SHORT EXERCISE:
Tell how many lines in the data below include the word "None". The answer is the number only.

DATA SECTION:
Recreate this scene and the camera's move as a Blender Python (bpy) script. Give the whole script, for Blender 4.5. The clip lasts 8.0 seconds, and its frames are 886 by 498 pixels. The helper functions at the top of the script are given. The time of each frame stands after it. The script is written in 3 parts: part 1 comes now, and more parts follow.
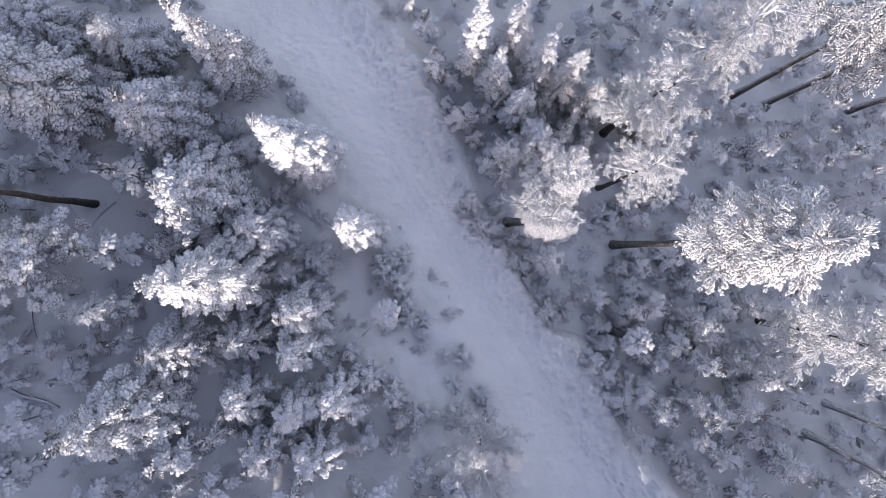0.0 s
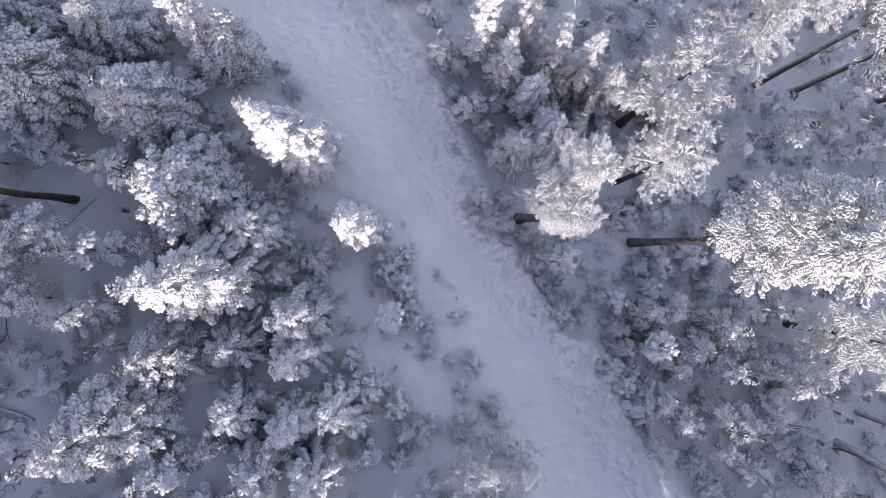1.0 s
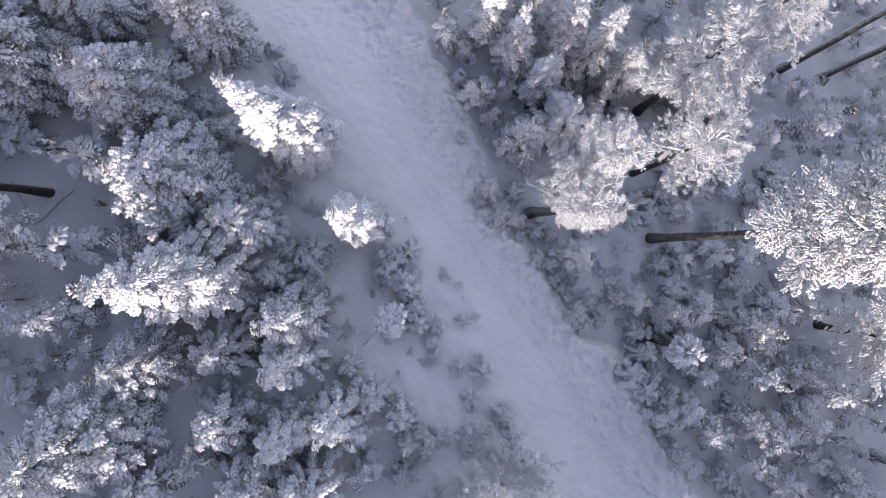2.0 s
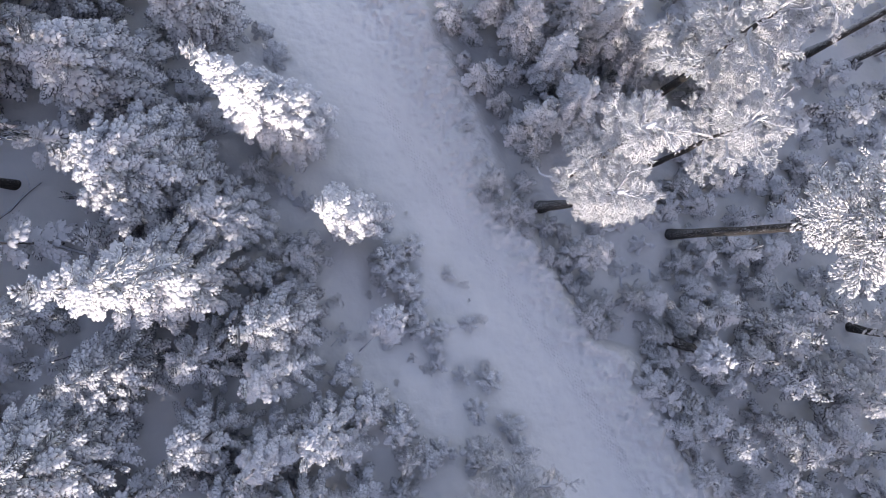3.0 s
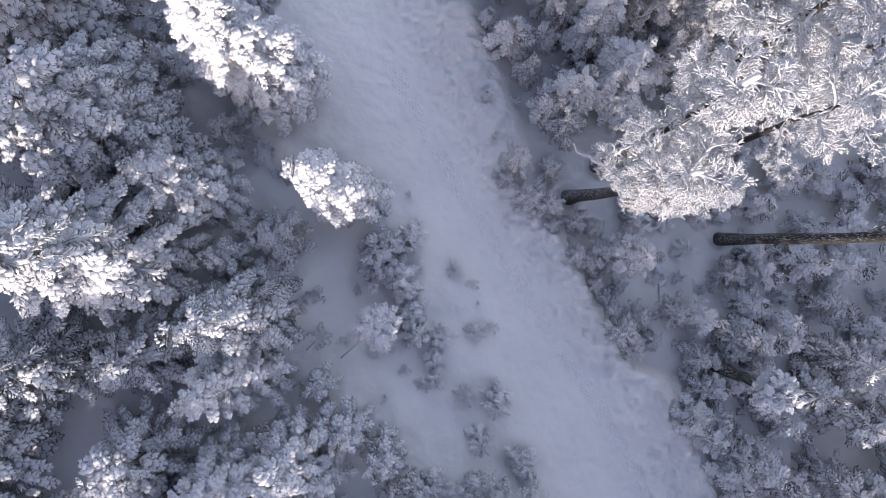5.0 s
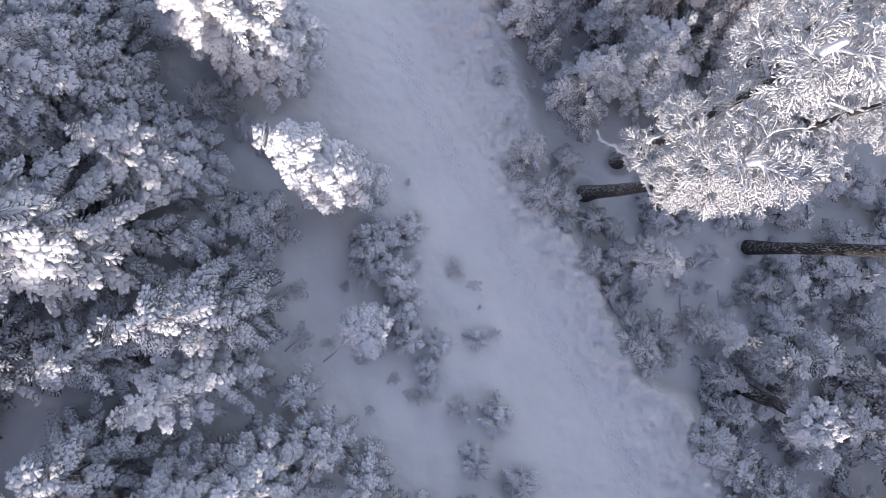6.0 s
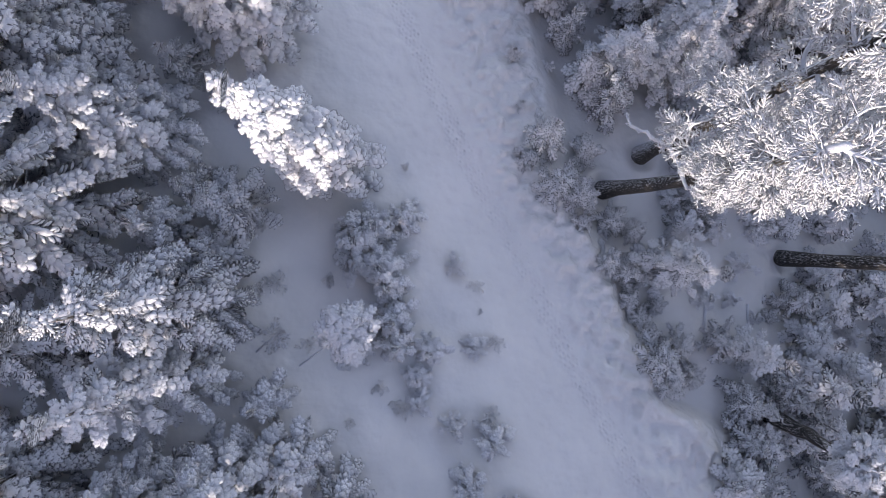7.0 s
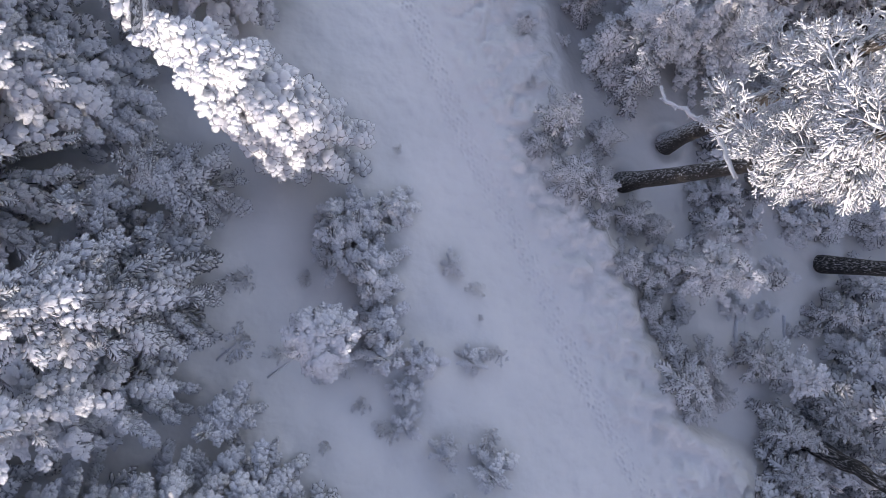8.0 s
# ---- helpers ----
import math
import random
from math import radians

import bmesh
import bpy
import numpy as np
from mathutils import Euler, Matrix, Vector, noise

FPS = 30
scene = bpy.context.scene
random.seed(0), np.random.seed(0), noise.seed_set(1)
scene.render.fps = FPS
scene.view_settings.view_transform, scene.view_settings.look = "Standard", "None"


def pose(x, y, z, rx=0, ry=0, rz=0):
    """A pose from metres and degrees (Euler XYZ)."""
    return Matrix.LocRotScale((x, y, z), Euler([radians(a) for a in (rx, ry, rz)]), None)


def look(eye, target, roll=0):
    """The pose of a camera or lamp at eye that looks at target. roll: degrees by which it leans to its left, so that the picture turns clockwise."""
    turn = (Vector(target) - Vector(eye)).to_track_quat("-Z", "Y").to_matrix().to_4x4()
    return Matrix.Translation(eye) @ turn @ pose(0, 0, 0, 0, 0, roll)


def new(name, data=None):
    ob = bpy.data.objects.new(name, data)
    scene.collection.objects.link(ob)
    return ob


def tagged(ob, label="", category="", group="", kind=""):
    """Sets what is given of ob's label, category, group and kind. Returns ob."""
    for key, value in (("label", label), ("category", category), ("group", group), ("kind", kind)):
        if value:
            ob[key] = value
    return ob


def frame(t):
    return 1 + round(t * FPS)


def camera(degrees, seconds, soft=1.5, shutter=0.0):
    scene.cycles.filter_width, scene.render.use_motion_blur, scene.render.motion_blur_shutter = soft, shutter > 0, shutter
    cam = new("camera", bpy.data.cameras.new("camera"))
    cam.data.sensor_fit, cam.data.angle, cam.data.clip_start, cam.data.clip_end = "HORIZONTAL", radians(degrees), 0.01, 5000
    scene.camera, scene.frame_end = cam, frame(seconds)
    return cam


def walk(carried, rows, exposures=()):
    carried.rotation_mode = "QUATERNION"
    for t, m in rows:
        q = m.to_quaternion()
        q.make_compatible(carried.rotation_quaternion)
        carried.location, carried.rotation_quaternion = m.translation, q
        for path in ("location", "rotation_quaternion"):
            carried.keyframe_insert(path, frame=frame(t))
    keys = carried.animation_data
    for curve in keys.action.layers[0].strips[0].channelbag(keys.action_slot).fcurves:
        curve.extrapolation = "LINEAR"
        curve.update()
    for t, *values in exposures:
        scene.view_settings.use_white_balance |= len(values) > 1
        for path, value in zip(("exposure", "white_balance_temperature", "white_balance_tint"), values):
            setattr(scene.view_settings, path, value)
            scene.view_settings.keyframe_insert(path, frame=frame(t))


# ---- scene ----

RESULT FOR THIS EXERCISE:
3